Your task is to copy the listing exactly, with the pictures left out.

#### INFORMATION PROVIDED ####

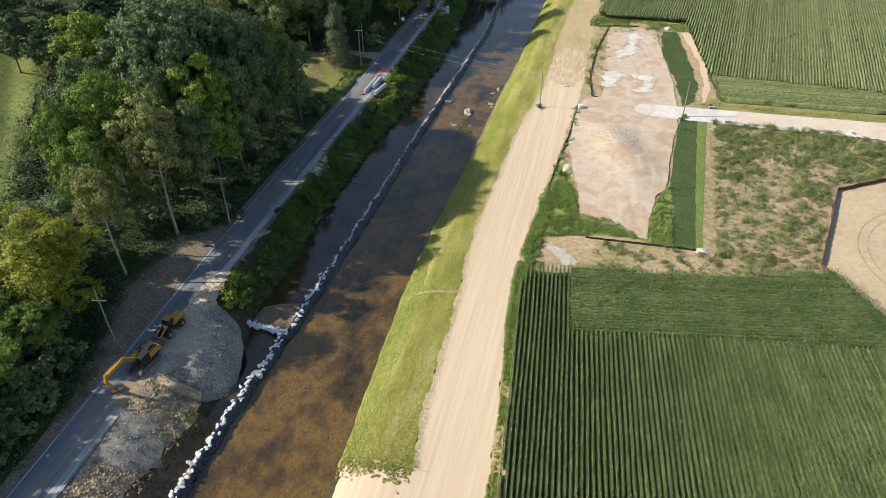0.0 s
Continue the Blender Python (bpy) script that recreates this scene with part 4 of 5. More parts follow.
growth("track_weeds", x[k], y[k], 0.2 + 0.4 * lump(x[k], y[k], 1.4), M_LEAF["weed"], 0.25, "weeds between straw strip and corn", "weeds", 52, 5, 0.35)


for o, n in zip(ISLES, (420, 420, 520, 130, 150)):
    P = np.array(o)
    x, y = rg.uniform(P[:, 0].min(), P[:, 0].max(), n * 4), rg.uniform(P[:, 1].min(), P[:, 1].max(), n * 4)
    k = inside(o, x, y)
    growth("island_plants", x[k], y[k], 0.3 + 0.7 * lump(x[k], y[k], 1.2), M_LEAF["weed"], 0.2, "bright green plants on the river island", "plants", 54, 5, 0.3)

# weeds on the lot's rough north end and its west strip
x, y = rg.uniform(-5, 16, 900), rg.uniform(188, 242, 900)
k = (lump(x, y, 1.9) > 0.55) & ((x < -0.2) | (y > 236) | ((x > np.interp(y, [190, 222, 242], [18, 14, 12])) & (x < 17)))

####

RIGHT ANSWER:
0.0 s
Continue the Blender Python (bpy) script that recreates this scene with part 4 of 5. More parts follow.
growth("track_weeds", x[k], y[k], 0.2 + 0.4 * lump(x[k], y[k], 1.4), M_LEAF["weed"], 0.25, "weeds between straw strip and corn", "weeds", 52, 5, 0.35)


for o, n in zip(ISLES, (420, 420, 520, 130, 150)):
    P = np.array(o)
    x, y = rg.uniform(P[:, 0].min(), P[:, 0].max(), n * 4), rg.uniform(P[:, 1].min(), P[:, 1].max(), n * 4)
    k = inside(o, x, y)
    growth("island_plants", x[k], y[k], 0.3 + 0.7 * lump(x[k], y[k], 1.2), M_LEAF["weed"], 0.2, "bright green plants on the river island", "plants", 54, 5, 0.3)

# weeds on the lot's rough north end and its west strip
x, y = rg.uniform(-5, 16, 900), rg.uniform(188, 242, 900)
k = (lump(x, y, 1.9) > 0.55) & ((x < -0.2) | (y > 236) | ((x > np.interp(y, [190, 222, 242], [18, 14, 12])) & (x < 17)))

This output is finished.